Rome-based photographer Raffaele Petralla traveled to these remote communities twice in the past 15 months. He wanted to explore what happens when the Space Age collides with the constellation of outposts, many of them impoverished, that lie beneath the flight paths. What he found is a finders-keepers space-junk economy in which locals scavenge and recycle rocket rubbish that the government would rather not fetch anyway. A projectile’s outer sheeting might become a snow sled or boat. And like a scene out of Star Wars, other parts might be sold to passing traders, who harvest the gold and titanium inside for sale in the nearby city of Archangelsk.
To take the photographs, Petralla had to sneak in and out of a restricted security zone around the town of Mezen (population 3,500), so designed because it sits on Russia’s northern border. (Petralla agreed not to use last names because villagers allowed him to stay in their homes as an unauthorized visitor.) Winter is the easiest time to reach the surrounding villages, some of which have only a handful of residents, because the frozen rivers can be used as roads. The weather is helpful, too, for a populace that subsists on fishing and hunting; it makes the otherwise muddy tundra drivable—ideal conditions whether the quarry is game or rocket debris.

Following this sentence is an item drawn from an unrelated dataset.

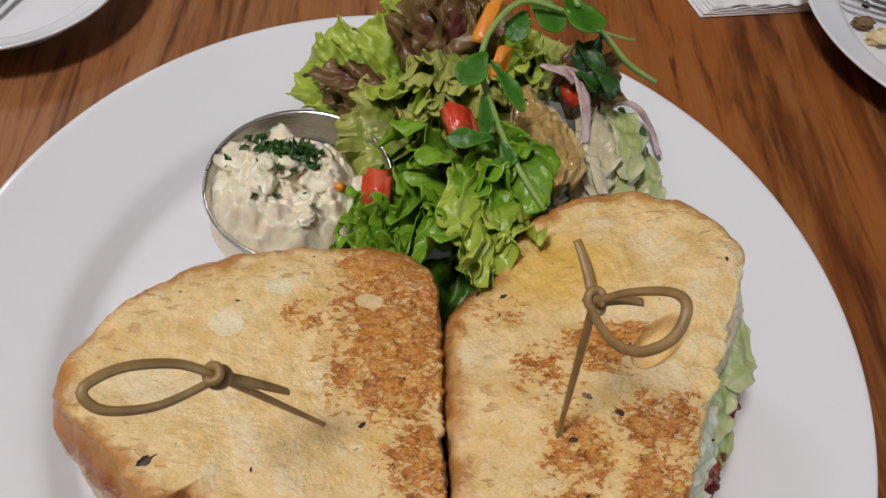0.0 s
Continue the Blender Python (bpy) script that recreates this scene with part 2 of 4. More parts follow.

Petralla first learned of the unusually littered landscape from a Russian anthropologist friend who happened upon the area during an unrelated trip to a Stalin-era gulag. “He saw the inhabitants recovering rockets. Rockets were in people’s gardens,” Petralla says. “He was telling it like it was funny—one of those strange things that Russians treat as normal. But it was something I’d never heard of, and I was curious.”